Hadoop Architecture Overview
Apache Hadoop is an open-source software framework for storage and large-scale processing of data-sets on clusters of commodity hardware. There are mainly five building blocks inside this runtime environment (from bottom to top):
- the cluster is the set of host machines (nodes). Nodes may be partitioned in racks. This is the hardware part of the infrastructure.
the YARN Infrastructure (Yet Another Resource Negotiator) is the framework responsible for providing the computational resources (e.g., CPUs, memory, etc.) needed for application executions. Two important elements are:
the Resource Manager (one per cluster) is the master. It knows where the slaves are located (Rack Awareness) and how many resources they have. It runs several services, the most important is the Resource Scheduler which decides how to assign the resources.
the Node Manager (many per cluster) is the slave of the infrastructure. When it starts, it announces himself to the Resource Manager. Periodically, it sends an heartbeat to the Resource Manager. Each Node Manager offers some resources to the cluster. Its resource capacity is the amount of memory and the number of vcores. At run-time, the Resource Scheduler will decide how to use this capacity: a Container is a fraction of the NM capacity and it is used by the client for running a program.
the HDFS Federation is the framework responsible for providing permanent, reliable and distributed storage. This is typically used for storing inputs and output (but not intermediate ones).
- other alternative storage solutions. For instance, Amazon uses the Simple Storage Service (S3).

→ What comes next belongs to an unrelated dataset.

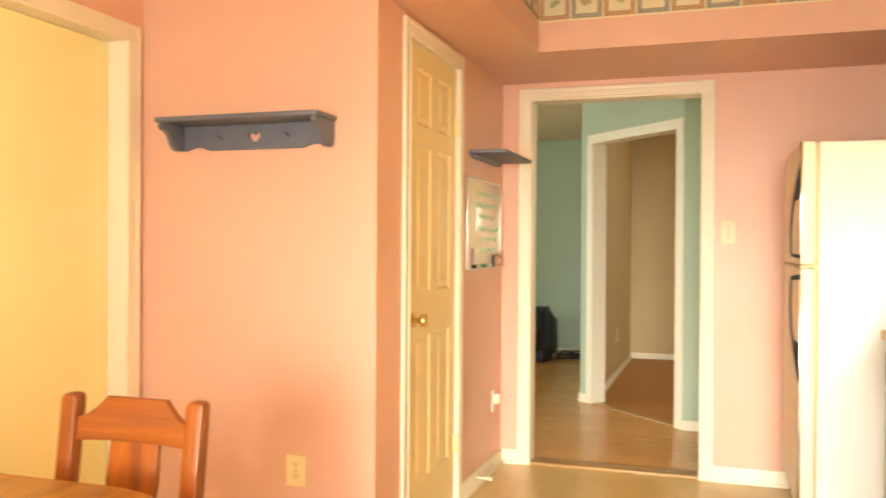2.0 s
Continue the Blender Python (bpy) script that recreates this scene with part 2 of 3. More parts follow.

- the MapReduce Framework is the software layer implementing the MapReduce paradigm.
The YARN infrastructure and the HDFS federation are completely decoupled and independent: the first one provides resources for running an application while the second one provides storage. The MapReduce framework is only one of many possible framework which runs on top of YARN (although currently is the only one implemented).
YARN: Application Startup
In YARN, there are at least three actors:
- the Job Submitter (the client)
- the Resource Manager (the master)
- the Node Manager (the slave)
The application startup process is the following:
- a client submits an application to the Resource Manager
- the Resource Manager allocates a container
- the Resource Manager contacts the related Node Manager
- the Node Manager launches the container
- the Container executes the Application Master
The Application Master is responsible for the execution of a single application. It asks for containers from the Resource Scheduler (Resource Manager) and executes specific programs (e.g., the main of a Java class) on the obtained containers. The Application Master knows the application logic and thus it is framework-specific. The MapReduce framework provides its own implementation of an Application Master.
The Resource Manager is a single point of failure in YARN. Using Application Masters, YARN is spreading over the cluster the metadata related to running applications. This reduces the load of the Resource Manager and makes it fast recoverable.